O governo recorreu. O atual titular da Defesa ministro Nelson Jobim, segundo sua assessoria, "no momento não está se manifestando sobre o caso".
A juíza determinou a intimação de "todos os agentes militares ainda vivos que tenham participado das operações". Abriu a possibilidade de serem ouvidos de generais da reserva a militares de patentes inferiores. Em decisão publicada na quinta-feira no "Diário da Justiça", o STJ manteve integralmente a sentença.
A União recorreu, por entender que a sentença "ultrapassava os limites", ao determinar "a abertura indiscriminada de todos os arquivos sigilosos", e por causa da multa diária em caso de desobediência.

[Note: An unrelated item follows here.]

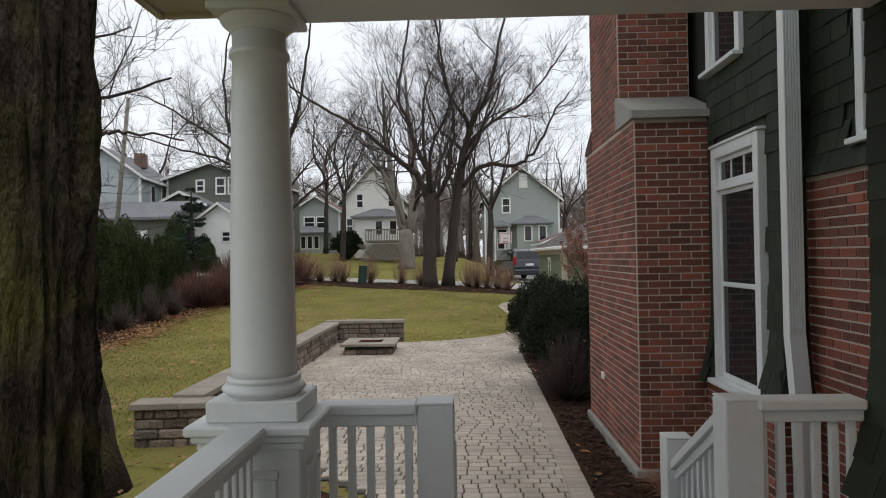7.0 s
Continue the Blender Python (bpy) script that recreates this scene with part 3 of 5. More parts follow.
solid("house_core", Build().box(1.68, 11.67, -0.5, 6.0, 16.3, 5.2).box(1.88, 9.45, -0.5, 6.0, 11.66, 5.2).box(1.05, 9.33, 2.99, 1.87, 9.45, 5.2).box(0.9, 5.62, 3.6, 6, 9.32, 5.2).box(1.45, 5.75, -0.5, 8.1, 9.3, 2.98), SHINGLE_BACK, "dark green body of the house", "house body", kind="structure")
solid("house_roof", Build().prism([(0.85, 5.2), (6.3, 5.2), (3.6, 7.4)], "y", 5.6, 16.4), ROOFING_J, "grey roof over the house", "roof", kind="structure")

# chimney
chim = thing("brick_chimney", "tall red brick chimney with stone shoulders", "chimney", kind="structure")
brick_wall("", (0.86, 13.07), 0, 0.72, -0.42, 2.86, "", lambda u, z: 1.0 < z, 150, parent=chim)
brick_wall("", (0.86, 15.6), -90, 2.53, -0.42, 2.86, "", lambda u, z: u > 1.6 and z > 0.2, 150, depth=0.3, parent=chim)
brick_wall("", (0.86, 15.2), -90, 1.5, 2.86, 6.5, "", lambda u, z: False, 0, depth=0.3, parent=chim)
brick_wall("", (0.86, 13.7), 0, 0.72, 2.86, 6.5, "", lambda u, z: False, 0, parent=chim)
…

"Choca-me ver o governo se desdobrar em elogios às Forças Armadas, sem lembrar os abusos que elas cometeram e que procuram encobrir ainda hoje", disse, na ocasião, a ex-militante do PC do B Criméia Alice Schmidt Almeida. Ela tem, entre os desaparecidos no Araguaia, o marido, André Grabois, e o sogro, Maurício Grabois.
Criméia criticava o recurso da AGU. A peça enfatizava que as Forças Armadas e o poder civil "estão plenamente integrados", citava ações conjuntas de "garantia da ordem pública" e até a participação dos militares no programa Fome Zero.
Em 2004, o Tribunal Regional Federal da 1ª Região foi além, ao julgar o recurso da AGU. Decidiu que ministros e comandantes das Forças Armadas deveriam comparecer a audiência naquele tribunal para iniciar a abertura dos arquivos, sob pena de serem presos.
O juiz Souza Prudente, do TRF, disse então que era "chegada a hora de o governo Lula dar eficácia à expressão de que a esperança venceu o medo".
Os ministros e as autoridades militares obtiveram salvo-conduto no STF (Supremo Tribunal Federal) para não irem à audiência. A decisão do TRF-1 foi derrubada em junho, pelo STJ, ao julgar que a sentença tem que ser executada pela Justiça de primeiro grau e não pelo tribunal federal.
Esse habeas corpus deveria ser julgado no Supremo no dia seguinte ao do recebimento da denúncia do mensalão.
Foi retirado de pauta porque o advogado-geral da União, José Antônio Toffoli, comunicou verbalmente ao relator, ministro Joaquim Barbosa, que a AGU obtivera decisão favorável no STJ em junho.